Закончив работы с известью, в январе 1914 года я уехал в свое родное Языково, куда был назначен помощником уездного техника-строителя на постройку Народного дома. Моя артель во главе с Юрьевым осталась строить шемякскую больницу. За кирпично-известковые труды земство вынесло нам благодарность, а до того, что мы на этом ничего не заработали, никому дела не было – не умерли с голоду, и ладно.
Сейчас заштатная деревенька, перед войной Языково процветало – в нем работали земские больница и 4-классная школа, ветеринарный и агрономический пункты, действовали почта и телеграф, на базарной площади бойко торговали универмаг и бакалейный магазин. Как и в прежние годы, в чайную выписывалось много газет и журналов. Конечно, были и церковь, и кабак; в селе появились стражник и второй урядник. Хотя интеллигенции в селе заметно прибыло, языковские нравы мало изменились. Как и прежде, пьяные хозяева до полусмерти избивали своих работников, мужики дрались оглоблями, воров и конокрадов избивали до полусмерти, в базарные дни могло достаться и уряднику.

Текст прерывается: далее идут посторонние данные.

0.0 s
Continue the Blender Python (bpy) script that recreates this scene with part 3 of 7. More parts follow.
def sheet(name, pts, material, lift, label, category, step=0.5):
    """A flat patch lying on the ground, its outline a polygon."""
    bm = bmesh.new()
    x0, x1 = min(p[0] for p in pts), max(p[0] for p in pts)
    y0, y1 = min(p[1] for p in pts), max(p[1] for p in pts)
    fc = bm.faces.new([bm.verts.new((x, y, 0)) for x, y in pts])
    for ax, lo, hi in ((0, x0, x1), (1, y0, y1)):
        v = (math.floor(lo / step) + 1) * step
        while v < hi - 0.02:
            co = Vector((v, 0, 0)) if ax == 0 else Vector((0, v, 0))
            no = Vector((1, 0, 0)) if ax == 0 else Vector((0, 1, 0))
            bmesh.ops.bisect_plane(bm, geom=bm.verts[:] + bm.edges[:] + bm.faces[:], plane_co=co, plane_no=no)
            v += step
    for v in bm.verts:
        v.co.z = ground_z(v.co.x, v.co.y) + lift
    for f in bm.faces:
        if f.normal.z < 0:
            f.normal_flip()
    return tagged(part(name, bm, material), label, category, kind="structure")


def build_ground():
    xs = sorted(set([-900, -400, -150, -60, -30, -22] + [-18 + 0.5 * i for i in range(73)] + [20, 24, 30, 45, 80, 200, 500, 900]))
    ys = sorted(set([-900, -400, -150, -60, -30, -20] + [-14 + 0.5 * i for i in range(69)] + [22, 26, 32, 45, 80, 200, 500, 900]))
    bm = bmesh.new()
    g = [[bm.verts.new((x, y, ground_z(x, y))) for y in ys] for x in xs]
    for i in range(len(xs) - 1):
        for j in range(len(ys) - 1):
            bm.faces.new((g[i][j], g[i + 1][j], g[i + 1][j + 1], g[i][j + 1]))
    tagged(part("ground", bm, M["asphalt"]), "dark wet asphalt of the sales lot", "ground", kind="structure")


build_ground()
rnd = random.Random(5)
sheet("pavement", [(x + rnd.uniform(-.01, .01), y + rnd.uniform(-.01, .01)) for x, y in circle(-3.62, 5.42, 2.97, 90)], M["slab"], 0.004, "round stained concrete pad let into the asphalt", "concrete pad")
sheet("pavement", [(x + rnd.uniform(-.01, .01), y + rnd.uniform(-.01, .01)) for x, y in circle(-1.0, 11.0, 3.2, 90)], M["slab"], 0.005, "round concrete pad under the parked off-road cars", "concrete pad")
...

Как я уже говорил, в Языково я приехал от уездного земства строить Народный дом. Здесь я близко сошелся с управляющим помещика и его семьей. Сам граф бывал в имении только летом – рыбачил на пруду, охотился, в общем – отдыхал. Был он либерал, как и его брат[75], живший в Уфе и издававший там же либеральную газету. Был у них и младший брат, который застрелился, когда я был еще маленьким, помню, бегал на его похороны. В народе говорили, что он был «крамольник» и покончил с собой, когда его разоблачили. Зять графа пошел «в народ» – жил в Языкове отдельно и был ходатаем у мужиков перед властями. Писал им прошения разные и пил с ними водку где попало.

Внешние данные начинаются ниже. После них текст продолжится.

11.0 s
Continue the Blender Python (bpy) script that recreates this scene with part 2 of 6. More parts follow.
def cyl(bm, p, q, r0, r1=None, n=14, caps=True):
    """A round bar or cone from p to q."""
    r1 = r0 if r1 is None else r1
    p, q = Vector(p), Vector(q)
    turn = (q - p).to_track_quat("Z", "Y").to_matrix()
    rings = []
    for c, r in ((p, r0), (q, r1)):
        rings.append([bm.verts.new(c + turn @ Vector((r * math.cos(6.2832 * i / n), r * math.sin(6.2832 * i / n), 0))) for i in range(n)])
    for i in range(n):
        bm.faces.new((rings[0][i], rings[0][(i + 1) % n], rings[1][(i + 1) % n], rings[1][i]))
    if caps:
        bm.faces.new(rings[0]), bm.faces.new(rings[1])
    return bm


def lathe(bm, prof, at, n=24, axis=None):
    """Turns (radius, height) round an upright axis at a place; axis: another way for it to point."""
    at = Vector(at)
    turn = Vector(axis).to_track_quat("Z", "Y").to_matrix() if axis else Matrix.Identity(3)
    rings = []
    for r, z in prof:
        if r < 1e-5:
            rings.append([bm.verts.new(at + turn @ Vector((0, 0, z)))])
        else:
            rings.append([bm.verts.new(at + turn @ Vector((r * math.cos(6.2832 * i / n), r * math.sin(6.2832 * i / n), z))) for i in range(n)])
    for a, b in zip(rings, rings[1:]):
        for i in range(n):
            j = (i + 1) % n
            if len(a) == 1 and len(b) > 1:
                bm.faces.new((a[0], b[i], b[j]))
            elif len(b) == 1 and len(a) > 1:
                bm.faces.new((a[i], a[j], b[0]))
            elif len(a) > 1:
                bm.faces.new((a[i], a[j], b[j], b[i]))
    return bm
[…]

Звали графского управляющего Николай Иванович Зиновьев. Помню его еще ребенком, когда он был приказчиком. Позже он сделался ключником, а вот теперь стал управляющим. У него был сын-гимназист, дочь и поразительной красоты жена. Таких красивых женщин я, пожалуй, ни до, ни после не встречал. Жили Зиновьевы в отдельном домике, скромно и дружно. Сам он был на удивление строг и щепетилен – рассказывали, что даже продукты покупал на базаре и никогда ничего барского не брал. Вспоминается такой случай. Как-то мы с техником отправились на охоту в барский лес. За целый день добыли одного зайца, измученные возвращаемся домой. Навстречу – Николай Иванович, верхами. Он мирно так спрашивает: «Ну, как охотничали?». Мы: «Подстрелили одного зайца».

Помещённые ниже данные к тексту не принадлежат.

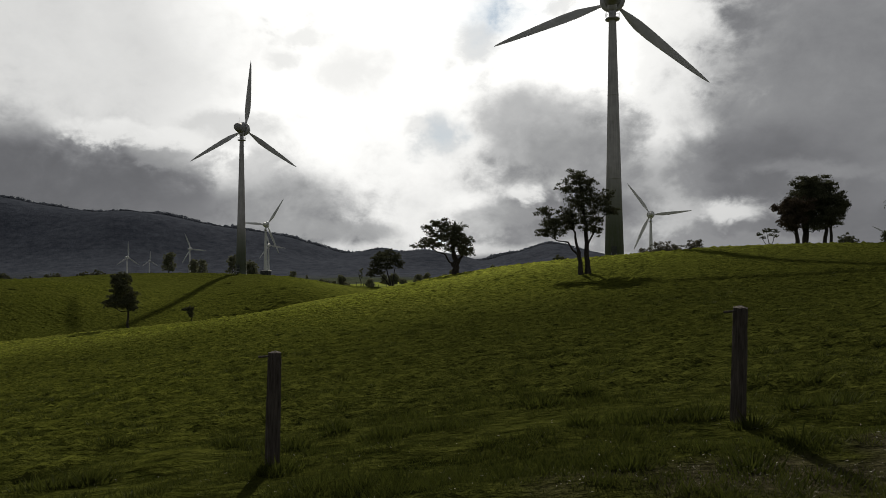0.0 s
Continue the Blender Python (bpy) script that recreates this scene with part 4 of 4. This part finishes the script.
def build_tussocks():
    """Low mounds of matted grass over the grazed slopes."""
    rng = np.random.default_rng(61)
    n = 160000
    d = 10 * (245 / 10) ** (rng.random(n) ** 0.80)
    a = np.radians(rng.uniform(-42, 46, n))
    x, y = d * np.sin(a), d * np.cos(a) + 2.0
    keep = (rng.random(n) < 0.85 + 0.4 * soft_noise(x, y, 5, 62)) & (np.abs(x + 2.2) + np.abs(y - 9) > 1) & (np.abs(x - 3.7) + np.abs(y - 8.8) > 1)
    keep &= (past_brow(x, y) < -2) | ((x < 5) & (y < 226) & (past_brow(x, y) > 14))
    x, y, d = x[keep], y[keep], d[keep]
    n = len(x)
    grow = np.clip(d / 90, 0.35, 1.7) * rng.uniform(0.5, 1.4, n)
    rx, ry, h = 0.80 * grow * rng.uniform(0.6, 1.5, n), 0.42 * grow, 0.14 * grow * rng.uniform(0.3, 1.5, n)
    knoll = y > 140
    rx, h = np.where(knoll, 1.9, 1.0) * rx, np.where(knoll, 0.85, 1.0) * h
    turn = rng.normal(0, 0.25, n)
    base = np.array([[math.cos(k * 1.0472), math.sin(k * 1.0472), -0.5] for k in range(6)] + [[0, 0.15, 1.0]])
    p = base[None] * (1 + 0.22 * rng.normal(size=(n, 7, 1)))
    c, s = np.cos(turn)[:, None], np.sin(turn)[:, None]
    px, py = p[:, :, 0] * rx[:, None], p[:, :, 1] * ry[:, None]
    px, py = px * c - py * s, px * s + py * c
    pts = np.stack([px + x[:, None], py + y[:, None], p[:, :, 2] * h[:, None] + turf_height(px + x[:, None], py + y[:, None])], -1).reshape(-1, 3)
    tri = [(k, (k + 1) % 6, 6) for k in range(6)]
    faces = (np.array(tri)[None] + 7 * np.arange(n)[:, None, None]).reshape(-1, 3)
    me = facets("tussocks", pts, faces, GROUND)
    me.attributes.new("shade_thatch", "FLOAT", "POINT").data.foreach_set("value", rank_shade_share(pts[:, 0], pts[:, 1]))
    tagged(new("tussocks", me), "low grassy tussocks over the grazed slopes", "grass", kind="stuff")


build_tussocks()


def build_grass_clumps():
    """Rank dark bunches of grass standing out of the grazed turf near the fence."""
    rng = np.random.default_rng(81)
    bunches = [(-2.5, 17.2, 0.55), (-2.3, 14.7, 0.5), (-7.6, 25.2, 0.8), (1.9, 15.5, 0.6), (-0.8, 9.9, 0.45), (2.4, 9.3, 0.5), (3.3, 9.1, 0.4), (-10.3, 21.3, 0.6),
               (3.6, 15.6, 0.6), (3.8, 18.1, 0.6), (6.7, 14.7, 0.7), (-2.8, 26.2, 0.7), (-1.9, 26.6, 0.7), (1.9, 7.1, 0.35), (3.9, 7.7, 0.4), (3.0, 6.8, 0.35), (-2.0, 8.5, 0.3), (3.75, 8.5, 0.3)]
    for k in range(150):
        y = 9 + 46 * rng.random() ** 1.3
        bunches.append((float(rng.uniform(-0.62, 0.68) * y), float(y), float(rng.uniform(0.2, 0.55))))
    out = []
    for x, y, size in bunches:
        n = int(230 * min(1.0, 2.2 * size))
        turn, off = rng.uniform(0, 2 * math.pi, n), size * rng.random(n) ** 0.7
        bx, by = x + np.cos(turn) * off, y + 0.6 * np.sin(turn) * off
        bz = turf_height(bx, by) - 0.02
        high = (0.09 + 0.16 * rng.random(n)) * (1.15 - 0.7 * off / size)
        wide = rng.uniform(0.008, 0.018, n)
        bend, lean = turn + rng.normal(0, 0.7, n), high * rng.uniform(0.2, 0.9, n)
        side = rng.uniform(0, math.pi, n)
        sx, sy = np.cos(side) * wide, np.sin(side) * wide
        out.append(np.stack([np.stack([bx - sx, by - sy, bz], -1), np.stack([bx + sx, by + sy, bz], -1), np.stack([bx + np.cos(bend) * lean, by + np.sin(bend) * lean, bz + high], -1)], 1))
    shards("grass_clumps", np.concatenate(out).reshape(-1, 3), 3, SHADED_RANK_BLADES, "rank dark grass bunches standing out of grazed turf", "grass")


build_grass_clumps()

Он: «Да, маловато. Но, все равно, платите штраф 3 рубля – за охоту в лесу графа без разрешения». Мы уплатили, он выдал квитанцию и говорит: «Сегодня жена стряпает пельмени. Приходите на пульку. Кстати, спрыснем и вашего зайца. Иван Игнатьевич (директор школы) уже приглашен. Приходите! Не сердитесь – служба службой, а дружба дружбой». Жена Николая Ивановича потом говорила, что он оштрафовал бы даже родного сына, если бы застал его в лесу.
За вечерним преферансом собиралась вся сельская интеллигенция. Александр Николаевич Кормушкин, техник-строитель, в помощники к которому меня определили, происходил из семьи мелкого служащего, его жена была учительницей. Он окончил Самарское техническое училище, был скромен, умен и очень честен. Любил охоту и преферанс; читал мало. Мы с ним много ездили по стройкам. Подрядчики его боялись – на приемке работ он был неумолим: стены простукивал молотком, лазил в колодцы, на крышу, на чердаки – везде, где можно было спрятать дефекты. По убеждениям был меньшевиком, дружил с другим техником, который, хотя и беспартийный, придерживался передовых взглядов. К Кормушкиным на пульку приходили Иван Игнатьевич и учительница той же школы, Зоя Константиновна Гуменская. У Кормушкиных я с ними и познакомился. Поскольку, кроме преферанса, этих люди, пожалуй, ничего на досуге более не интересовало, я стал искать других знакомств. Сошелся с волостным писарем Иваном Яковлевичем Фиониным[76], возобновил отношения с агрономом Васей Тимофеевым, с которым когда-то учился, с телеграфистом, которого за глаза звали «тук-тук», со старшим агрономом.